Жадность, стяжательство. Это черта среди лагерщиков – самая универсальная. Не каждый туп, не каждый самодур – но обогатиться за счёт безплатного труда зэков и за счёт государственного имущества старается каждый, будь он главный в этом месте начальник или подсобный. Не только сам я не видел, но никто из моих друзей не мог припомнить безкорыстного лагерщика, и никто из пишущих мне бывших зэков тоже не назвал такого.
В их жажде как можно больше урвать никакие многочисленные законные выгоды и преимущества не могут их насытить. Ни высокая зарплата (с двойными и тройными надбавками «за полярность», «за отдалённость», «за опасность»). Ни – премирование (предусмотренное для руководящих сотрудников лагеря 79-й статьёй Исправительно-трудового кодекса 1933 года – того самого Кодекса, который не мешал установить для заключённых 12-часовой рабочий день, и без воскресений). Ни – исключительно выгодный расчёт стажа. (На Севере, где расположена половина Архипелага, год работы засчитывается за два, а всего-то для «военных» до пенсии надо 20 лет. Таким образом, окончив училище 22-х лет, офицер МВД может выйти на полную пенсию и ехать жить в Сочи в 32 года!)

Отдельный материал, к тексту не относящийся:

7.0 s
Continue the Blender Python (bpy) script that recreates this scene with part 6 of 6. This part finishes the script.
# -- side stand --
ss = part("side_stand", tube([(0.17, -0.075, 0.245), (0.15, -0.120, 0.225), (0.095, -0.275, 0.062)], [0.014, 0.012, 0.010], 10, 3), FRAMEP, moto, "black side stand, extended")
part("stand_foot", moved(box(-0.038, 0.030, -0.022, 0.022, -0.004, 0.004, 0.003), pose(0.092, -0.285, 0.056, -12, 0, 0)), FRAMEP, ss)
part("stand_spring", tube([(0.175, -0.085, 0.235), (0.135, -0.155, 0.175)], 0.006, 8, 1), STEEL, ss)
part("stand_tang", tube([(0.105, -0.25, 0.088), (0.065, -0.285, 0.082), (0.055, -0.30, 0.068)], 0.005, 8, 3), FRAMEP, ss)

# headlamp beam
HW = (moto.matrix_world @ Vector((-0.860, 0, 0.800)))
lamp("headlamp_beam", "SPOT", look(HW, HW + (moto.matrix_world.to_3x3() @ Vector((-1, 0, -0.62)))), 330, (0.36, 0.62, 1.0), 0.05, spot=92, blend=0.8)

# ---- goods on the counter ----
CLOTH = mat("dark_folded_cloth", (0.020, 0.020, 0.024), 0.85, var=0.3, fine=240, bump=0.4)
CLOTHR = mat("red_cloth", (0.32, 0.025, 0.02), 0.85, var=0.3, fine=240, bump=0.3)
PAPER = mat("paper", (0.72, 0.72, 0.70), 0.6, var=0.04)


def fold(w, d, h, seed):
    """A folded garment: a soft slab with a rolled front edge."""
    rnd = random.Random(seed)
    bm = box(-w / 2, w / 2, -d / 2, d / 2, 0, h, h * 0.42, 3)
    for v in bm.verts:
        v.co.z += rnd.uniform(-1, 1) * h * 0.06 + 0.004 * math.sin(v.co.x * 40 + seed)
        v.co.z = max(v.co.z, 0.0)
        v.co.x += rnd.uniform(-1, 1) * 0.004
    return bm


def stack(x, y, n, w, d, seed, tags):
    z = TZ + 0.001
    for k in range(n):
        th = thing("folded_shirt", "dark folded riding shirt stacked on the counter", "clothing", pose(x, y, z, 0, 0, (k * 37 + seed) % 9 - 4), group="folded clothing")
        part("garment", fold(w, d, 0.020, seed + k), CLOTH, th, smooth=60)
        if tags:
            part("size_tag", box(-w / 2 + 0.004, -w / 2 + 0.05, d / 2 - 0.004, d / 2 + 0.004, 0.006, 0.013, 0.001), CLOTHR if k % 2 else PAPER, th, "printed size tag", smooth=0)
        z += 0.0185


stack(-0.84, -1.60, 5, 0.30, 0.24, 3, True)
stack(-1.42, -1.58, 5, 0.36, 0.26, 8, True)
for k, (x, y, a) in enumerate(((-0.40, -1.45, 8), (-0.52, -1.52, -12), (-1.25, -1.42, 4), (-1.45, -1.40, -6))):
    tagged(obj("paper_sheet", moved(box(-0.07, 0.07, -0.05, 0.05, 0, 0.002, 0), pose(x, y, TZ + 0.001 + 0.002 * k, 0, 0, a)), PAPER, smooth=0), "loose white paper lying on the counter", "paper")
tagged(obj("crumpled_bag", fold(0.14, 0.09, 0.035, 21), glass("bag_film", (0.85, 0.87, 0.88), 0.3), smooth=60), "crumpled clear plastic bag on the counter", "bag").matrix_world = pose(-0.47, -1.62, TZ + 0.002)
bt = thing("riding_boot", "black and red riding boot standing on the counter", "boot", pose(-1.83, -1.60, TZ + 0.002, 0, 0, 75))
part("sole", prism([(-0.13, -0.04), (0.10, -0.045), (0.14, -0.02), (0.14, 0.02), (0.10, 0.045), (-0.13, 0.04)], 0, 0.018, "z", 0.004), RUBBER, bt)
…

Нет! Но каждый обильный или скудный канал, по которому могут притекать безплатные услуги, или продукты, или предметы, – всегда используется каждым лагерщиком взагрёб и взахлёб. Ещё на Соловках начальники стали присваивать себе из заключённых – кухарок, прачек, конюхов, дровоколов. С тех пор никогда не прерывался (и сверху никогда не запрещался) этот выгодный обычай, и лагерщики брали себе также скотниц, огородников или преподавателей к детям. И в годы самого пронзительного звона о равенстве и социализме, например в 1933, в БАМлаге любой вольнонаёмный за небольшую плату в кассу лагеря мог получить личную прислугу из заключённых. В Княж-Погосте тётя Маня Уткина обслуживала корову начальника лагерями и была за то награждена – стаканом молока в день. И по нравам ГУЛАГа это было щедро. (А ещё верней по нравам ГУЛАГа, чтоб корова была не начальникова, а – «для улучшения питания больных», но молоко бы шло начальнику.)